* Set exercise: Your copy of the material must match it exactly, except that pictures are dropped.

══ Supplied material ══

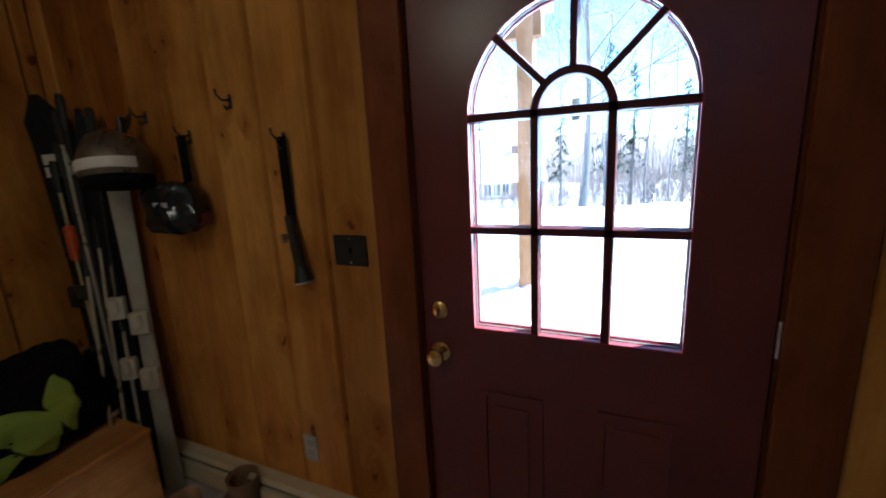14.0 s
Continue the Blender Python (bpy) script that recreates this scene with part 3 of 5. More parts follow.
def switch_plate(m, mat_, label, w=0.075, h=0.12, toggle=True):
    s = tagged(thing("light_switch" if toggle else "wall_outlet"), label, "switch" if toggle else "outlet")
    s.matrix_world = m
    part("plate", B(-w / 2, w / 2, 0, 0.007, -h / 2, h / 2, bevel=0.003), mat_, s)
    if toggle:
        part("toggle", B(-0.006, 0.006, 0.006, 0.016, -0.012, 0.012, bevel=0.002), mat_, s)
        for z in (-0.04, 0.04):
            part("screw", B(-0.003, 0.003, 0.006, 0.008, z - 0.003, z + 0.003), STEEL, s)
    else:
        for z in (-0.022, 0.022):
            part("socket", B(-0.014, 0.014, 0.006, 0.009, z - 0.013, z + 0.013, bevel=0.003), mat_, s)
            for xx in (-0.005, 0.005):
                part("slot", B(xx - 0.001, xx + 0.001, 0.0085, 0.0095, z - 0.004, z + 0.006), BLACK, s)
    return s


OUTLET = plain("grey_plastic", (0.42, 0.41, 0.38), 0.4)
switch_plate(Matrix.Translation((-0.685, NORTH, 1.20)) @ Matrix.Rotation(radians(180), 4, "Z"), BLACK, "black wall switch on the pine wall")
switch_plate(Matrix.Translation((WEST, 1.84, 1.180)) @ Matrix.Rotation(radians(-90), 4, "Z"), BLACK, "black double switch plate beside the door", 0.132, 0.105)
switch_plate(Matrix.Translation((WEST, 1.55, 0.348)) @ Matrix.Rotation(radians(-90), 4, "Z"), OUTLET, "grey wall outlet above the baseboard heater", 0.07, 0.115, False)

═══

* Written solution:
14.0 s
Continue the Blender Python (bpy) script that recreates this scene with part 3 of 5. More parts follow.
def switch_plate(m, mat_, label, w=0.075, h=0.12, toggle=True):
    s = tagged(thing("light_switch" if toggle else "wall_outlet"), label, "switch" if toggle else "outlet")
    s.matrix_world = m
    part("plate", B(-w / 2, w / 2, 0, 0.007, -h / 2, h / 2, bevel=0.003), mat_, s)
    if toggle:
        part("toggle", B(-0.006, 0.006, 0.006, 0.016, -0.012, 0.012, bevel=0.002), mat_, s)
        for z in (-0.04, 0.04):
            part("screw", B(-0.003, 0.003, 0.006, 0.008, z - 0.003, z + 0.003), STEEL, s)
    else:
        for z in (-0.022, 0.022):
            part("socket", B(-0.014, 0.014, 0.006, 0.009, z - 0.013, z + 0.013, bevel=0.003), mat_, s)
            for xx in (-0.005, 0.005):
                part("slot", B(xx - 0.001, xx + 0.001, 0.0085, 0.0095, z - 0.004, z + 0.006), BLACK, s)
    return s


OUTLET = plain("grey_plastic", (0.42, 0.41, 0.38), 0.4)
switch_plate(Matrix.Translation((-0.685, NORTH, 1.20)) @ Matrix.Rotation(radians(180), 4, "Z"), BLACK, "black wall switch on the pine wall")
switch_plate(Matrix.Translation((WEST, 1.84, 1.180)) @ Matrix.Rotation(radians(-90), 4, "Z"), BLACK, "black double switch plate beside the door", 0.132, 0.105)
switch_plate(Matrix.Translation((WEST, 1.55, 0.348)) @ Matrix.Rotation(radians(-90), 4, "Z"), OUTLET, "grey wall outlet above the baseboard heater", 0.07, 0.115, False)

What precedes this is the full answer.